Apparently one was given because the prosecutor came prepared in her opening statement to address briefly the fact that there was an alibi defense that she expected to be presented.
And in addition, the detectives interviewed these witnesses while they were in Kansas City and took statements from them, and if there was any question later, as the record developed further in Federal court, about whether these witnesses really would have said what -- what they said they were going to say, the State had whatever notes or statements that was taken from the interviews that were done with these witnesses.
JUSTICE O'CONNOR: Ms. Robin-Vergeer, was any due process argument ever raised at the motion for a new trial level?
MS. VERGEER: At the motion for a new trial, the defendant argued the denial of the brief continuance and the denial of the arrest warrant to enforce the subpoenas --argued that that denied the defendant a fair trial.
Due Process Clause was specifically mentioned in the post- conviction motion and on appeal in the Missouri Court of Appeals.

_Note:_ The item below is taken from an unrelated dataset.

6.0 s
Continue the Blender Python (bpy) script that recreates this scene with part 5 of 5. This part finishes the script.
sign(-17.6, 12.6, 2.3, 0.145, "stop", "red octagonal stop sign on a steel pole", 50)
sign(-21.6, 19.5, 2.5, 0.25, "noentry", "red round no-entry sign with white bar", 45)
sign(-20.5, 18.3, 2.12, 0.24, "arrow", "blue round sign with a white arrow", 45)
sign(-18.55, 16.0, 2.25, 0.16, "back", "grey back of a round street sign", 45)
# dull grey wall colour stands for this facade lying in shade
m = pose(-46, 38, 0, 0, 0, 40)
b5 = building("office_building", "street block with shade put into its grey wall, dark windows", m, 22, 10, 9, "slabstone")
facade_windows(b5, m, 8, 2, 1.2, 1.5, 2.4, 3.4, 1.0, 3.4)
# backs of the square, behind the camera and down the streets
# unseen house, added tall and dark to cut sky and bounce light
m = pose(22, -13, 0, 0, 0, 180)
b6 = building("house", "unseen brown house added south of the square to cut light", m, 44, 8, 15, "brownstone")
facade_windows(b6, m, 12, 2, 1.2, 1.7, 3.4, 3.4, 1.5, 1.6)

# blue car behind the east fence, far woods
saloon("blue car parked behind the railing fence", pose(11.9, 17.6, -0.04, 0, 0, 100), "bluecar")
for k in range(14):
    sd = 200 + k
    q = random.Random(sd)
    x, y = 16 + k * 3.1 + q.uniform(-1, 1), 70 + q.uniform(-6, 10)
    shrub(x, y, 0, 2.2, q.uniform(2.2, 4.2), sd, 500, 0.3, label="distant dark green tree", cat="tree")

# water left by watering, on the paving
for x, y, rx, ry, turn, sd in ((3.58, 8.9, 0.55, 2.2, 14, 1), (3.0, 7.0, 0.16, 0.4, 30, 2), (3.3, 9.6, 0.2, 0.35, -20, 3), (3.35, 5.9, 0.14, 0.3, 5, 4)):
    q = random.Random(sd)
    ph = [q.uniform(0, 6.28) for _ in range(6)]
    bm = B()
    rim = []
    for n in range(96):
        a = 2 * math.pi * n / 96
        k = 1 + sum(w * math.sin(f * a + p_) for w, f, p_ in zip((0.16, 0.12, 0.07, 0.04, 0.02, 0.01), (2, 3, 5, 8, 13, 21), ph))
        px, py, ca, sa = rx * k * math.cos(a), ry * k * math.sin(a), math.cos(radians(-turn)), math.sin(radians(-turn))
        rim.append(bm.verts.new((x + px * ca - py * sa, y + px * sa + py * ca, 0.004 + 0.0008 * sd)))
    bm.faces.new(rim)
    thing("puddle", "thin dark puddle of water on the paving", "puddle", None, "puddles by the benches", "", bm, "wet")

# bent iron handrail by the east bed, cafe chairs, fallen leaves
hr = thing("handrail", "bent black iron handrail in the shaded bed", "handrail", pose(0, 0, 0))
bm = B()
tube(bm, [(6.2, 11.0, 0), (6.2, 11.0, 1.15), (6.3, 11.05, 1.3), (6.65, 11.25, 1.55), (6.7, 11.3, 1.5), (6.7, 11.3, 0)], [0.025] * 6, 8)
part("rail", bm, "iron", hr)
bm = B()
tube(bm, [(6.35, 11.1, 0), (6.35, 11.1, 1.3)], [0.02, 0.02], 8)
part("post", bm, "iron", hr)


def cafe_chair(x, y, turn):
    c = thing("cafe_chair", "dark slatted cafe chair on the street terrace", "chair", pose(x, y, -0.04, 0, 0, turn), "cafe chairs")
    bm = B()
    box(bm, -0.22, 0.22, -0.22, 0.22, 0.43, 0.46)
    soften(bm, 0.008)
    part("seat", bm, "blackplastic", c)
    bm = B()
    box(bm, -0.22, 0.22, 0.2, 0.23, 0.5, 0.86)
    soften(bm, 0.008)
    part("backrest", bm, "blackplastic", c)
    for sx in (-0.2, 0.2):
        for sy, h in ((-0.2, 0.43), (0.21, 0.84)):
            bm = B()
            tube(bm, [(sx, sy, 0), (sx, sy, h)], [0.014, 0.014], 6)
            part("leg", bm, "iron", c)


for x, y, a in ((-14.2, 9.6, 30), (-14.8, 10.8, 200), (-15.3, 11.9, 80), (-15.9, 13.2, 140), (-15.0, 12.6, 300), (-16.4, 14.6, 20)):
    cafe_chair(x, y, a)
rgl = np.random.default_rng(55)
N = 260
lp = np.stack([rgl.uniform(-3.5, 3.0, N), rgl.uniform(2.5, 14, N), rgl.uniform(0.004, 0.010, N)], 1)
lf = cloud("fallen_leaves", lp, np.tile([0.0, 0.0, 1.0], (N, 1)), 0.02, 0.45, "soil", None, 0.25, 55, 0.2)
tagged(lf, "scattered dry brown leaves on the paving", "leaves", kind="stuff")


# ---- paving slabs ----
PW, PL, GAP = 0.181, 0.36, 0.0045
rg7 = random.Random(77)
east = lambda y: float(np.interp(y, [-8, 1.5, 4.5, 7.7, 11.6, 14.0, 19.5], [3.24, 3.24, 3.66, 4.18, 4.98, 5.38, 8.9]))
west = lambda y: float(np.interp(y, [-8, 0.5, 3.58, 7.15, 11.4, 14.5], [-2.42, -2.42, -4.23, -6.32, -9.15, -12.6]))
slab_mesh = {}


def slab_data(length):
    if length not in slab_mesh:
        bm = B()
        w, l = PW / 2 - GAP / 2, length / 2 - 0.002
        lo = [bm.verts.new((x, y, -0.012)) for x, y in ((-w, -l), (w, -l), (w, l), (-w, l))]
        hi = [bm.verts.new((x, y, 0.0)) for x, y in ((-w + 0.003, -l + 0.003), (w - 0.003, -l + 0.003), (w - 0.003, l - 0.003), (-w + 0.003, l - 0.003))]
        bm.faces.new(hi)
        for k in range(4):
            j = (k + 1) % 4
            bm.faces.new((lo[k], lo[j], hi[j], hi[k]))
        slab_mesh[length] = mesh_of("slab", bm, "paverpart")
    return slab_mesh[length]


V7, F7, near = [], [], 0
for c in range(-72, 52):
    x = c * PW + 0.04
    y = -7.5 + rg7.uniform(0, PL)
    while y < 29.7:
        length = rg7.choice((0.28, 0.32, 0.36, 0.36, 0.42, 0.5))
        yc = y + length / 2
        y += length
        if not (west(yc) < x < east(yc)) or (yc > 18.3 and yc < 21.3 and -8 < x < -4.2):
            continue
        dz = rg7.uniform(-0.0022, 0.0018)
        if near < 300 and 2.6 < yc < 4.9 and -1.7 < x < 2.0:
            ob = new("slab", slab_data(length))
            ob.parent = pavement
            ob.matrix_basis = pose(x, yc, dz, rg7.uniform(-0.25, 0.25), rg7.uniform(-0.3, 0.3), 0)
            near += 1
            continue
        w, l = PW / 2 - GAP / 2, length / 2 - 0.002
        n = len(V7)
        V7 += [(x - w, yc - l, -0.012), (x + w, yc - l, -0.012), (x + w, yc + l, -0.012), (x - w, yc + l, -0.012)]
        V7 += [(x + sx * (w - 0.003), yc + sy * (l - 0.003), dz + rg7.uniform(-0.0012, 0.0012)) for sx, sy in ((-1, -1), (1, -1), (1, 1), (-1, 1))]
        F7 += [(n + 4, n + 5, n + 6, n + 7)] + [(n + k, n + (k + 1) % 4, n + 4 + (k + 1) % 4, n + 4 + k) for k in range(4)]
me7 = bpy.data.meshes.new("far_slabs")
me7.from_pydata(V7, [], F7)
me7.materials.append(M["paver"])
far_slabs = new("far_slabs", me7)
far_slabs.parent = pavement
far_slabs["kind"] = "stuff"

JUSTICE O'CONNOR: Well, in the post-conviction proceeding, as I recall, what was raised was ineffective assistance of counsel primarily.
MS. VERGEER: Actually, it -- it was both. In the amended post-conviction motion and -- and the relevant passage is on page 56 of the joint appendix and it continues through page 58 -- the defendant specifically argued that movant was denied his rights to due process of law and to the effective assistance of counsel guaranteed by the Sixth and Fourteenth Amendments when -- and then it sort of recites, and it -- and it goes along and says -- and talks about, A, the fact that someone told the witnesses to leave and, B, that the trial court overruled the -- the defense motion for a continuance. So -- so, the Due Process Clause is -- is explicitly stated there and -- and thereafter.
If there are no further questions.
CHIEF JUSTICE REHNQUIST: Thank you, Ms. Vergeer. The case is submitted.